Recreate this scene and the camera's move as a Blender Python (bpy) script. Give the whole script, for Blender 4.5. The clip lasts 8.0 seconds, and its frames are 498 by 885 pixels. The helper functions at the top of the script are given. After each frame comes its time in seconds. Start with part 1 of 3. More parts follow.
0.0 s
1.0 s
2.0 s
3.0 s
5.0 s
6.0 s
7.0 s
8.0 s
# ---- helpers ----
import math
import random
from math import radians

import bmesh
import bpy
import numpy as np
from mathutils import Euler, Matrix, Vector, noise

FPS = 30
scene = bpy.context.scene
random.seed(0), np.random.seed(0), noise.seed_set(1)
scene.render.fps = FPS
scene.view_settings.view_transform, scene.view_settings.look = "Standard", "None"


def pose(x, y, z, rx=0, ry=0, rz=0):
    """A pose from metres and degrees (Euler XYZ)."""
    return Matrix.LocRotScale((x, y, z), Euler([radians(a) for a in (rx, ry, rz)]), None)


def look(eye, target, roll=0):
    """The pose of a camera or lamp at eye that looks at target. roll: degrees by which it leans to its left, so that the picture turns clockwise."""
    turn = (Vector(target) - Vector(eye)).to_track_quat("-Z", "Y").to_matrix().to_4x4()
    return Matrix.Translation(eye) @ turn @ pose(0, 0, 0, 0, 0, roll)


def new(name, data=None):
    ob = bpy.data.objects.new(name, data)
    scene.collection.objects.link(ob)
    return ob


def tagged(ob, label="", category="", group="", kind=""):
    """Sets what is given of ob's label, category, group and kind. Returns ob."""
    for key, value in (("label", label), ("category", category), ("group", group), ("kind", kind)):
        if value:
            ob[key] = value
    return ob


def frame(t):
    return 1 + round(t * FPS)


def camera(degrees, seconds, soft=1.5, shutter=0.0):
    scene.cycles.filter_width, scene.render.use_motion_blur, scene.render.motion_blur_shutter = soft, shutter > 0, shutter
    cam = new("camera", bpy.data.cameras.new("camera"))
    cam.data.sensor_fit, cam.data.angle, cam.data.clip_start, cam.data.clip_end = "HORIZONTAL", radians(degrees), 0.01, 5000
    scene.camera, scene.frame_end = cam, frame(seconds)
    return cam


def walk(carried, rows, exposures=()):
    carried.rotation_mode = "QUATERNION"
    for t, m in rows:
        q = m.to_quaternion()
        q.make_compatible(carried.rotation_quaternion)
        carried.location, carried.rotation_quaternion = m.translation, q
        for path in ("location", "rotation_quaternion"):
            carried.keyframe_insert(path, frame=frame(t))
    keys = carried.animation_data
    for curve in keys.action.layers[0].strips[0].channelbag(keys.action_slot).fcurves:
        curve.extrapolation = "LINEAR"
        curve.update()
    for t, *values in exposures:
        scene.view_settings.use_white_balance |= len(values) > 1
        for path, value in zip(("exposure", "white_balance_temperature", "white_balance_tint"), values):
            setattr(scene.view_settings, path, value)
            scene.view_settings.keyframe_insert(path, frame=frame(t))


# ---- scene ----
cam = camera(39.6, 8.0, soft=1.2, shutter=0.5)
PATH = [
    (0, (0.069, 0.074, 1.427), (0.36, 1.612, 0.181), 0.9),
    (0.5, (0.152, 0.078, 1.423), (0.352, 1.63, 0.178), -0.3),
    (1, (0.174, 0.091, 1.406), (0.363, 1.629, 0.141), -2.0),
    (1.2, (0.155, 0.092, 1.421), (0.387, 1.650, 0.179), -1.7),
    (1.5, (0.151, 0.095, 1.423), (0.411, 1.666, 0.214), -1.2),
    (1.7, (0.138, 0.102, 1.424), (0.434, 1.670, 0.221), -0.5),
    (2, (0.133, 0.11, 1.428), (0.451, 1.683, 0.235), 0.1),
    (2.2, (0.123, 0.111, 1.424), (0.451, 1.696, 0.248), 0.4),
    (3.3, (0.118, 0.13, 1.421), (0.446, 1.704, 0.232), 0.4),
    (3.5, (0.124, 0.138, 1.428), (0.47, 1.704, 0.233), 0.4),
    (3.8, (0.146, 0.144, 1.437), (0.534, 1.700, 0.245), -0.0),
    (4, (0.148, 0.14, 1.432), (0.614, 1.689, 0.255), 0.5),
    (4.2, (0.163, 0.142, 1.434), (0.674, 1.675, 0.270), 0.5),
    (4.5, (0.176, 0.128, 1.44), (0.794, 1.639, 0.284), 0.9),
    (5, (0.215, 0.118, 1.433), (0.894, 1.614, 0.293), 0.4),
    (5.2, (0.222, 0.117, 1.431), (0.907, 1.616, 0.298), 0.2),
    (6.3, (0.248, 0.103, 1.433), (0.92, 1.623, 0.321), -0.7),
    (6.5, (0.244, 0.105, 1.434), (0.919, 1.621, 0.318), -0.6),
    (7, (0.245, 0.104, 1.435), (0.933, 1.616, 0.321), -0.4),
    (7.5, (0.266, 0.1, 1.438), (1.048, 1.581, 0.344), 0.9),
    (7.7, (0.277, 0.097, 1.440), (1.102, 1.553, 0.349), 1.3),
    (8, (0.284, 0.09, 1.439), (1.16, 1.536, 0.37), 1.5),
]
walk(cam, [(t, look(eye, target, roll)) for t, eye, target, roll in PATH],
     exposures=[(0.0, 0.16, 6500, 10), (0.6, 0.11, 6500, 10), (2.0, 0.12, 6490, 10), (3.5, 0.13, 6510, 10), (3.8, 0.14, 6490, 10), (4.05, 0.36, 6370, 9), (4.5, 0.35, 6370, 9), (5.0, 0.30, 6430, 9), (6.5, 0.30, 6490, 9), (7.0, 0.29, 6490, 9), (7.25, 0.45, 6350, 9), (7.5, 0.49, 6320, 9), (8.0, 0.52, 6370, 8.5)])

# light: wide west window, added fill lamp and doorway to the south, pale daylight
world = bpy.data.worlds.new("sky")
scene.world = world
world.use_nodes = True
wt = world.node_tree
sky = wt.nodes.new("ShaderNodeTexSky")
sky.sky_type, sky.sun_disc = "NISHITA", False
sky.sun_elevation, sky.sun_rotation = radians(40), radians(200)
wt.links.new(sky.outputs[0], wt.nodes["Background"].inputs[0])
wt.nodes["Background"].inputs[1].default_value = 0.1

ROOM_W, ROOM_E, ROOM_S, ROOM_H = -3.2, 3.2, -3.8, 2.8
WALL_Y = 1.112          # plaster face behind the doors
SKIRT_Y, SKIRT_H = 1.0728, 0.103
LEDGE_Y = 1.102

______

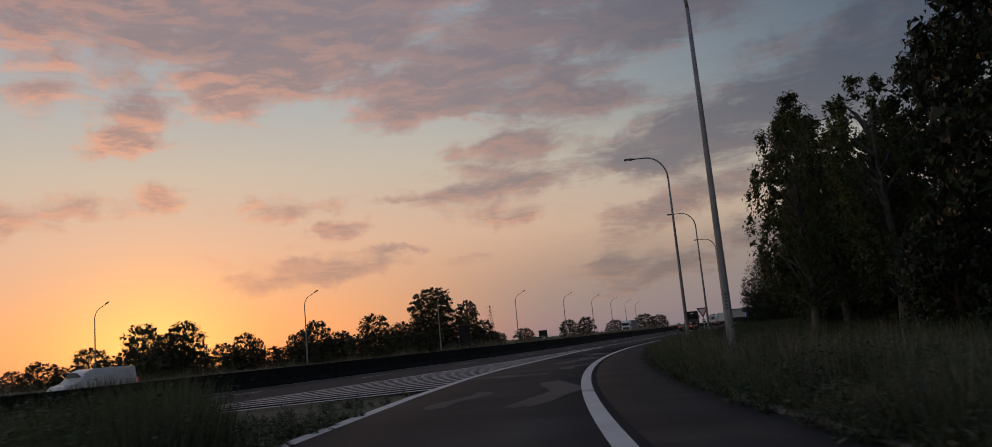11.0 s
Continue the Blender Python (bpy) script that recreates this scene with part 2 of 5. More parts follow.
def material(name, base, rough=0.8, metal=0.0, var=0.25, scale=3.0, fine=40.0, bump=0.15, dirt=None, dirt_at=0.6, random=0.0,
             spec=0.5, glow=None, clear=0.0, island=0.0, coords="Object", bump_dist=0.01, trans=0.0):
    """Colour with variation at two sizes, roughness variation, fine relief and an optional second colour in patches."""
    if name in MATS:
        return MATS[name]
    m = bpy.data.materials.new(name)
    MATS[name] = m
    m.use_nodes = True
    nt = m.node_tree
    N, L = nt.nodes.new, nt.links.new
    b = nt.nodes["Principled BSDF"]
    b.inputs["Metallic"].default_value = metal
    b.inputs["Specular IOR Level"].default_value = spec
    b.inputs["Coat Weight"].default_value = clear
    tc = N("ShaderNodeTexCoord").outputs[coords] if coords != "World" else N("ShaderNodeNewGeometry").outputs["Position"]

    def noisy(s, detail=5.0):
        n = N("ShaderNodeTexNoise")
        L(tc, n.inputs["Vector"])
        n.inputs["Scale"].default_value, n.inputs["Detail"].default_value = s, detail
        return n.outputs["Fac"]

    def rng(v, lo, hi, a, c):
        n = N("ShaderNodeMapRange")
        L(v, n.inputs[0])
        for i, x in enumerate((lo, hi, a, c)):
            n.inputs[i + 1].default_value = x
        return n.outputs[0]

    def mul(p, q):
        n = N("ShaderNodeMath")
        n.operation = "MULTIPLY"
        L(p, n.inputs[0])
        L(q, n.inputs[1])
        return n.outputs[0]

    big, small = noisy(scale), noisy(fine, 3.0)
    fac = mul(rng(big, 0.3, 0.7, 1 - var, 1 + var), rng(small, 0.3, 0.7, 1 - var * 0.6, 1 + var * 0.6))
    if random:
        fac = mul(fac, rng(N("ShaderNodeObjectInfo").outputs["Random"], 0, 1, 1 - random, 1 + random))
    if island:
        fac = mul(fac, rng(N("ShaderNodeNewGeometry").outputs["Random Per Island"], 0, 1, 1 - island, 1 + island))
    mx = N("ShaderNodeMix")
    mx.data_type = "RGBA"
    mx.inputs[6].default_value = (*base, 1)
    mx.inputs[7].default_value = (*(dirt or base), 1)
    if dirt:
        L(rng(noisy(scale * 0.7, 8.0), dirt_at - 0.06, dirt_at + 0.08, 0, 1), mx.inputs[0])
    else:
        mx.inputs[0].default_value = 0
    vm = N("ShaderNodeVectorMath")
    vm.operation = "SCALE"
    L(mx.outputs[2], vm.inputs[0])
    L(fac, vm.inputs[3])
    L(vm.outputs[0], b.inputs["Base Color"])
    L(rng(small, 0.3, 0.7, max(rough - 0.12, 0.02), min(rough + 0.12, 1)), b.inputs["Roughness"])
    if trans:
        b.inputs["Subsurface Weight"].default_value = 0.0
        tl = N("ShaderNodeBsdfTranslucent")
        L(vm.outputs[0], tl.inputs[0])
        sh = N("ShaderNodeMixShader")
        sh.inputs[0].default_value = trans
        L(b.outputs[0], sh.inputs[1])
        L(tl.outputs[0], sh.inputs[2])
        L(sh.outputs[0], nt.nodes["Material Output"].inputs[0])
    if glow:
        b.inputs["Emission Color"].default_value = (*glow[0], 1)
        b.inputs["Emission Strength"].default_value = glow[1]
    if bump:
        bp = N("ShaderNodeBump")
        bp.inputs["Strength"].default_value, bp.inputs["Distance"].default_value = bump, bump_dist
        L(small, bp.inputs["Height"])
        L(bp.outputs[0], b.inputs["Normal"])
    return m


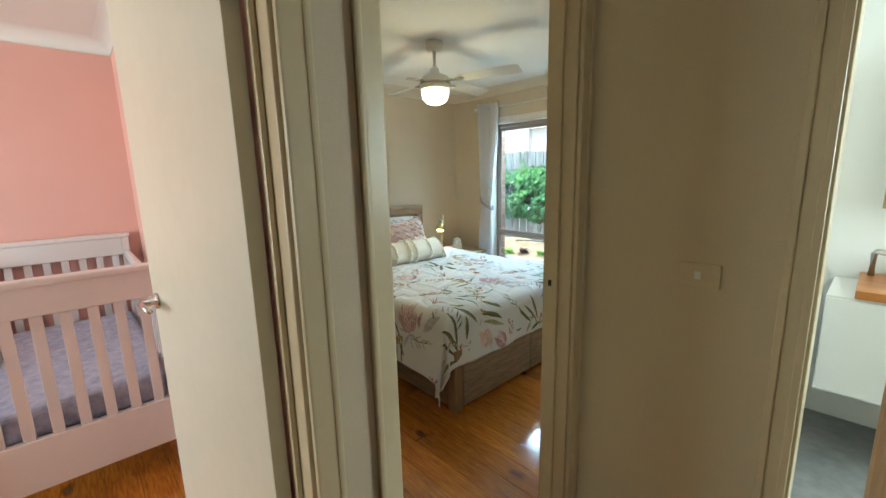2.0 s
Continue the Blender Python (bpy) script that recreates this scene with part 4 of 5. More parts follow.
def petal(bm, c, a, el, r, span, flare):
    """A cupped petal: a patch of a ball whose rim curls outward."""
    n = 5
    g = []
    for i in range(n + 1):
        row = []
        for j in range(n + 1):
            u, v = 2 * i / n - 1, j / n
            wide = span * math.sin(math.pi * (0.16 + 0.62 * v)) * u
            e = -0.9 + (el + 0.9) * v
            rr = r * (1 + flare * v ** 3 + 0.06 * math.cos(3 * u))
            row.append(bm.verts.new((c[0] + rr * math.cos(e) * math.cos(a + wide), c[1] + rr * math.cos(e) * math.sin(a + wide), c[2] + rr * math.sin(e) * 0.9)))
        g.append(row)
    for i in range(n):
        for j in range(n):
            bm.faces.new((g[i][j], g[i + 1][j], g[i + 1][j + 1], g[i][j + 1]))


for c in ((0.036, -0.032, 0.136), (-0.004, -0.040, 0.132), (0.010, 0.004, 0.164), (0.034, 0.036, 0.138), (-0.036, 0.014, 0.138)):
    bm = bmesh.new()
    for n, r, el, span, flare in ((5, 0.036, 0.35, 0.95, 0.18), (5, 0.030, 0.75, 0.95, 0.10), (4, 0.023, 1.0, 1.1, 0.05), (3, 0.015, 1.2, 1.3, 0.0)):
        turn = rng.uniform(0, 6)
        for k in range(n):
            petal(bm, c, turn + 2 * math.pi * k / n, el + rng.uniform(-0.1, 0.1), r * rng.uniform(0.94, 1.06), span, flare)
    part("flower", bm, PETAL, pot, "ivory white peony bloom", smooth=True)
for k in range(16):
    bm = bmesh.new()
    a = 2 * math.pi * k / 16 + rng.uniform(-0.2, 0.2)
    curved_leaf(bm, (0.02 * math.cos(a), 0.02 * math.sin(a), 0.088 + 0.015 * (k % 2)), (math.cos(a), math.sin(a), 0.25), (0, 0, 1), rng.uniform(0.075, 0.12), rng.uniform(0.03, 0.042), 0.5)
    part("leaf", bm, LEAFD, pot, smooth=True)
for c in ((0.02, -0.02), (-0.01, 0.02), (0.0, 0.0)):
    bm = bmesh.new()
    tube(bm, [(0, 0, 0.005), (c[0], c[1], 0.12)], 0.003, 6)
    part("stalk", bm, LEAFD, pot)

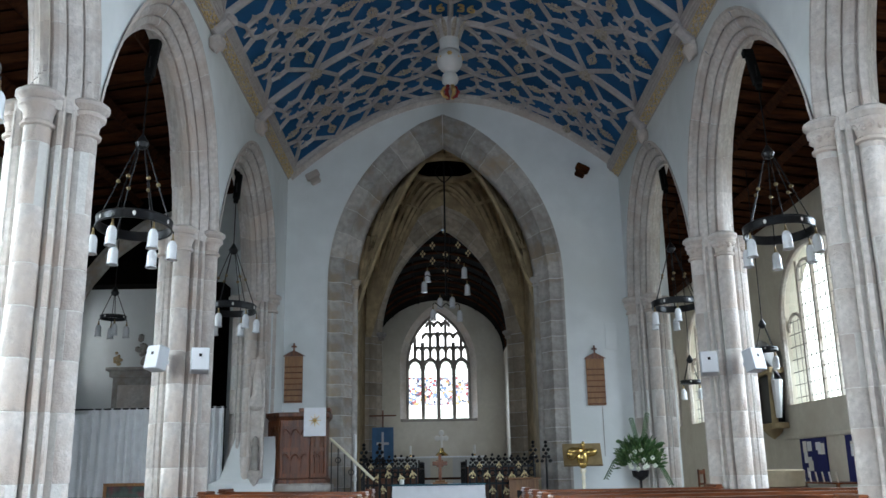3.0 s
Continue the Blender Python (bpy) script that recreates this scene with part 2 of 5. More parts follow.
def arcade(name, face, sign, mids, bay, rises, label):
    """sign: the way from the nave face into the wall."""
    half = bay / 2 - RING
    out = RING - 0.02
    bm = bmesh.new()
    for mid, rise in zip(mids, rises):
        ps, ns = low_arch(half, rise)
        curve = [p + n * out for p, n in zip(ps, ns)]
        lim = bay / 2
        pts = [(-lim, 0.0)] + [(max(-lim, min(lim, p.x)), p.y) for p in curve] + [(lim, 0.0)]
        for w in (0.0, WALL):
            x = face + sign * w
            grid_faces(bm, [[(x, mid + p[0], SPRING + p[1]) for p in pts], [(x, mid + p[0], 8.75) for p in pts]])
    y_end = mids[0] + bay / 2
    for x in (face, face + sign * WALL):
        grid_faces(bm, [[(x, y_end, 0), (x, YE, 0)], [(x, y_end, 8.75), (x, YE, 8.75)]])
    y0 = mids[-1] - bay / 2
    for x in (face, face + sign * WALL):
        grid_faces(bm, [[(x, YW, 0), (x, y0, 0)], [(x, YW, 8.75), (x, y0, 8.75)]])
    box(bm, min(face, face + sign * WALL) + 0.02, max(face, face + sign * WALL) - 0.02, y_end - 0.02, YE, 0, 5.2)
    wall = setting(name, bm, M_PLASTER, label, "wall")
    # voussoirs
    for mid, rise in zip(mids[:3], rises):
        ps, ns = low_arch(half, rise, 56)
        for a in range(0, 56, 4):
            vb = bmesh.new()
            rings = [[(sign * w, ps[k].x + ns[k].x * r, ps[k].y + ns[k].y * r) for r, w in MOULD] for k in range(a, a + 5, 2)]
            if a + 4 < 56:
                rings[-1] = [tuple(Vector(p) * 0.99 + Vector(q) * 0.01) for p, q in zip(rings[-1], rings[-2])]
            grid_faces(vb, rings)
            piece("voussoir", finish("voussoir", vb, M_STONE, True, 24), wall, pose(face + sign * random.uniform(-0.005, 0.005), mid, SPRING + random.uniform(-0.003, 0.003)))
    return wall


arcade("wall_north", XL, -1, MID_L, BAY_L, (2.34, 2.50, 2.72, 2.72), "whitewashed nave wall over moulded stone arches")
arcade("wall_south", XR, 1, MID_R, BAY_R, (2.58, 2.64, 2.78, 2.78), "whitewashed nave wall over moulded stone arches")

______

Task to carry out:
Reproduce each line of the entries in which the word "objects" is found.

Solution to this problem:
    ob = bpy.data.objects.new(name, data)
    scene.collection.objects.link(ob)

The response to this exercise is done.